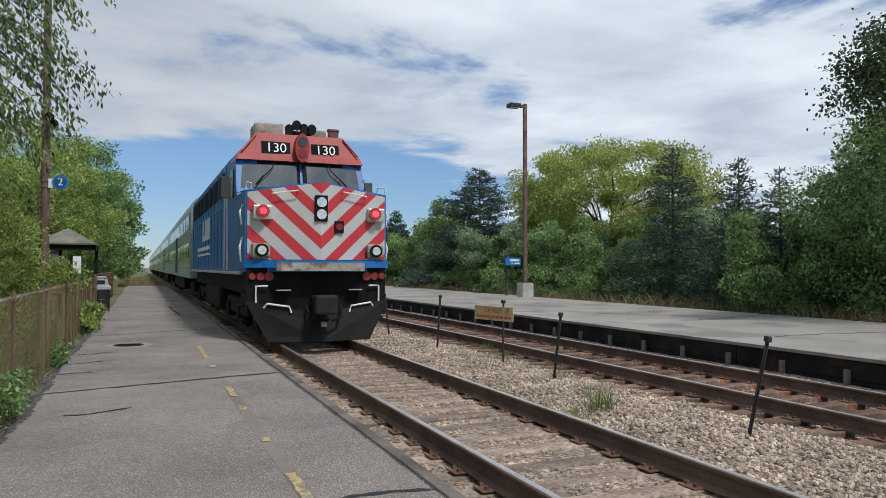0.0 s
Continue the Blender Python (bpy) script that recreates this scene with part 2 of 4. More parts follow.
GALV = material("galvanised_steel", (0.42, 0.47, 0.53), (0.58, 0.63, 0.68), 0.42, 0.6, s1=4, s2=45, bump=0.05)
GALV_OLD = material("old_galvanised", (0.25, 0.245, 0.23), (0.42, 0.41, 0.39), 0.7, 0.15, s1=3, s2=40, bump=0.15, fine=0.3, spots=((0.11, 0.085, 0.06), 14, 0.3))
WIRE = material("wire_mesh", (0.20, 0.185, 0.135), (0.34, 0.32, 0.25), 0.65, 0.0, s1=1.2, s2=30, bump=0, spots=((0.20, 0.12, 0.06), 0.9, 0.3))
WIRE_RUST = material("rusty_wire_mesh", (0.19, 0.13, 0.072), (0.34, 0.25, 0.15), 0.8, 0.0, s1=1.0, s2=30, bump=0)
BROWN_POLE = material("brown_painted_pole", (0.10, 0.057, 0.046), (0.165, 0.10, 0.084), 0.65, s1=2.5, s2=40, bump=0.08, spots=((0.26, 0.16, 0.11), 3, 0.2))
STAKE = material("black_stake", (0.012, 0.012, 0.013), (0.035, 0.033, 0.032), 0.65, s1=4, s2=40, bump=0.08)
CONCRETE = material("cast_concrete", (0.36, 0.34, 0.31), (0.50, 0.47, 0.43), 0.9, s1=2, s2=30, bump=0.2)
DANGER_YELLOW = material("faded_yellow_sign", (0.58, 0.44, 0.22), (0.68, 0.53, 0.30), 0.6, s1=2.5, s2=30, bump=0.02, spots=((0.42, 0.28, 0.12), 4, 0.15))
SIGN_RED = material("faded_red_ink", (0.45, 0.12, 0.05), (0.55, 0.18, 0.09), 0.6, s1=5, s2=40, bump=0)
SIGN_BLUE = material("blue_sign", (0.01, 0.16, 0.42), (0.015, 0.22, 0.52), 0.4, s1=2, s2=30, bump=0)
DARK_BLUE = material("dark_blue_sign", (0.006, 0.07, 0.24), (0.01, 0.10, 0.30), 0.4, s1=2, s2=30, bump=0)
WHITE = material("white_paint", (0.72, 0.73, 0.73), (0.80, 0.81, 0.81), 0.5, s1=2, s2=40, bump=0)
CASE = material("aluminium_case", (0.60, 0.59, 0.56), (0.70, 0.69, 0.66), 0.45, 0.1, s1=2, s2=40, bump=0.02, fine=0.04)
POSTER = material("bleached_poster", (0.79, 0.78, 0.77), (0.84, 0.84, 0.84), 0.55, s1=3.5, s2=20, bump=0, spots=((0.76, 0.70, 0.67), 4, 0.3))
POSTER_YELLOW = material("bleached_yellow", (0.70, 0.66, 0.54), (0.75, 0.72, 0.62), 0.55, s1=6, s2=40, bump=0)
POSTER_LINE = material("poster_line", (0.54, 0.48, 0.50), (0.66, 0.60, 0.60), 0.6, s1=9, s2=60, bump=0)
BARK = material("bark", (0.045, 0.037, 0.030), (0.11, 0.092, 0.075), 0.9, s1=3, s2=25, bump=0.6, bdist=0.03)
# near-black green: the shade under and behind crowns, put into the leaf colour
LEAF_SHADED = leaf_material("shade_coloured_leaf", (0.008, 0.020, 0.008), (0.048, 0.078, 0.030), 0.12, 0.1)
LEAF_DEEP = leaf_material("deep_green_leaf", (0.026, 0.050, 0.020), (0.14, 0.20, 0.08), 0.3)
LEAF_OLIVE = leaf_material("olive_leaf", (0.032, 0.066, 0.022), (0.25, 0.345, 0.13), 0.38)
LEAF_MID = leaf_material("mid_leaf", (0.048, 0.11, 0.036), (0.36, 0.52, 0.20), 0.4)
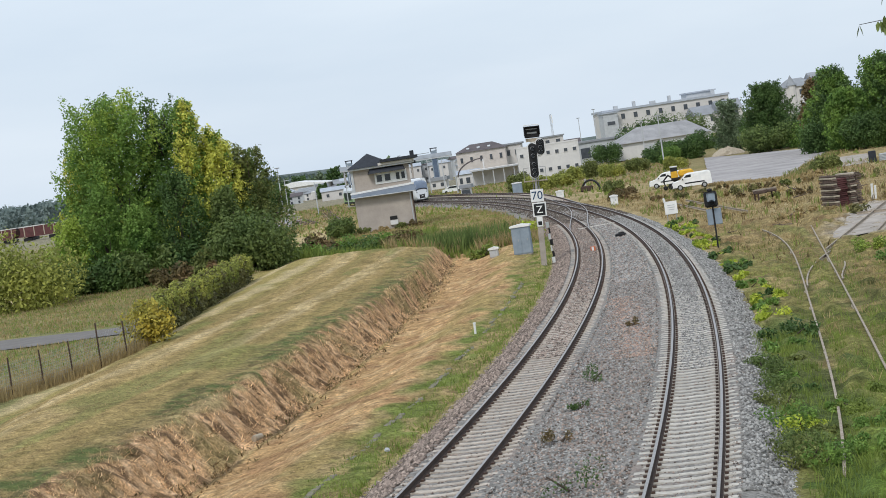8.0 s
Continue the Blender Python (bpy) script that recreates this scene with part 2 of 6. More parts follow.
# ---- mesh helpers ----
class Mesh:
    """Collects corners and faces of one part."""

    def __init__(self):
        self.v, self.f, self.m = [], [], []

    def add(self, verts, faces, slot=0):
        k = len(self.v)
        self.v += [tuple(p) for p in verts]
        self.f += [tuple(i + k for i in q) for q in faces]
        self.m += [slot] * len(faces)
        return self

    def box(self, x, y, z, sx, sy, sz, rz=0.0, c=0.0, slot=0, rx=0.0, ry=0.0):
        """A box about its middle, with edges chamfered by c."""
        a, b, d = sx / 2, sy / 2, sz / 2
        t = pose(x, y, z, rx, ry, rz)
        if c <= 0:
            vs = [(i * a, j * b, k * d) for k in (-1, 1) for i, j in ((-1, -1), (1, -1), (1, 1), (-1, 1))]
            fs = [(3, 2, 1, 0), (4, 5, 6, 7), (0, 1, 5, 4), (1, 2, 6, 5), (2, 3, 7, 6), (3, 0, 4, 7)]
        else:
            ring = lambda p, q: [(-p + c, -q), (p - c, -q), (p, -q + c), (p, q - c), (p - c, q), (-p + c, q), (-p, q - c), (-p, -q + c)]
            vs = []
            for zz, p, q in ((-d, a - c, b - c), (-d + c, a, b), (d - c, a, b), (d, a - c, b - c)):
                vs += [(u, w, zz) for u, w in ring(p, q)]
            fs = [tuple(range(7, -1, -1)), tuple(range(24, 32))]
            for r in range(3):
                fs += [(r * 8 + i, r * 8 + (i + 1) % 8, r * 8 + 8 + (i + 1) % 8, r * 8 + 8 + i) for i in range(8)]
        return self.add([t @ Vector(p) for p in vs], fs, slot)

    def tube(self, pts, radii, n=8, slot=0, caps=True):
        """A round bar along points, with a radius for each."""
        pts = [Vector(p) for p in pts]
        if not hasattr(radii, "__len__"):
            radii = [radii] * len(pts)
        vs, fs = [], []
        for i, p in enumerate(pts):
            d = (pts[min(i + 1, len(pts) - 1)] - pts[max(i - 1, 0)]).normalized()
            u = d.cross(Vector((0, 0, 1)) if abs(d.z) < 0.9 else Vector((1, 0, 0))).normalized()
            w = d.cross(u)
            vs += [p + radii[i] * (math.cos(2 * math.pi * k / n) * u + math.sin(2 * math.pi * k / n) * w) for k in range(n)]
        for i in range(len(pts) - 1):
            fs += [(i * n + k, i * n + (k + 1) % n, i * n + n + (k + 1) % n, i * n + n + k) for k in range(n)]
        if caps:
            fs += [tuple(range(n - 1, -1, -1)), tuple(range((len(pts) - 1) * n, len(pts) * n))]
        return self.add(vs, fs, slot)

    def prism(self, outline, a, b, t=None, slot=0):
        """An outline in x and z, from y = a to y = b."""
        n = len(outline)
        vs = [(x, a, z) for x, z in outline] + [(x, b, z) for x, z in outline]
        fs = [tuple(range(n)), tuple(range(2 * n - 1, n - 1, -1))] + [(i, i + n, (i + 1) % n + n, (i + 1) % n) for i in range(n)]
        if t is not None:
            vs = [t @ Vector(p) for p in vs]
        return self.add(vs, fs, slot)


def link(name, mesh_data, material, parent=None, label="", smooth=False):
    ob = new(name, mesh_data)
    for mm in material if isinstance(material, (list, tuple)) else [material]:
        if mm.name not in mesh_data.materials:
            mesh_data.materials.append(mm)
    if smooth:
        mesh_data.polygons.foreach_set("use_smooth", [True] * len(mesh_data.polygons))
    if parent is not None:
        ob.parent = parent
    if label:
        ob["label"] = label
    return ob


def part(name, mesh, material, parent=None, label="", smooth=False):
    """Links a Mesh as one object, under a thing or a part."""
    me = bpy.data.meshes.new(name)
    me.from_pydata(mesh.v, [], mesh.f)
    me.update()
    ob = link(name, me, material, parent, label, smooth)
    if any(mesh.m):
        me.polygons.foreach_set("material_index", mesh.m)
    return ob


def thing(name, m, label, category, group="", kind=""):
    ob = new(name)
    ob.empty_display_size = 0.3
    ob.matrix_basis = m
    return tagged(ob, label, category, group, kind)


def sheet(name, verts, faces, material, smooth=True):
    me = bpy.data.meshes.new(name)
    me.from_pydata([tuple(p) for p in verts], [], [tuple(f) for f in faces])
    me.update()
    return link(name, me, material, smooth=smooth)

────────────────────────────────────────

**What is required**
Using the material above, copy every line in which the string "Blender" occurs.

**Response**
Continue the Blender Python (bpy) script that recreates this scene with part 2 of 4. More parts follow.
Continue the Blender Python (bpy) script that recreates this scene with part 2 of 6. More parts follow.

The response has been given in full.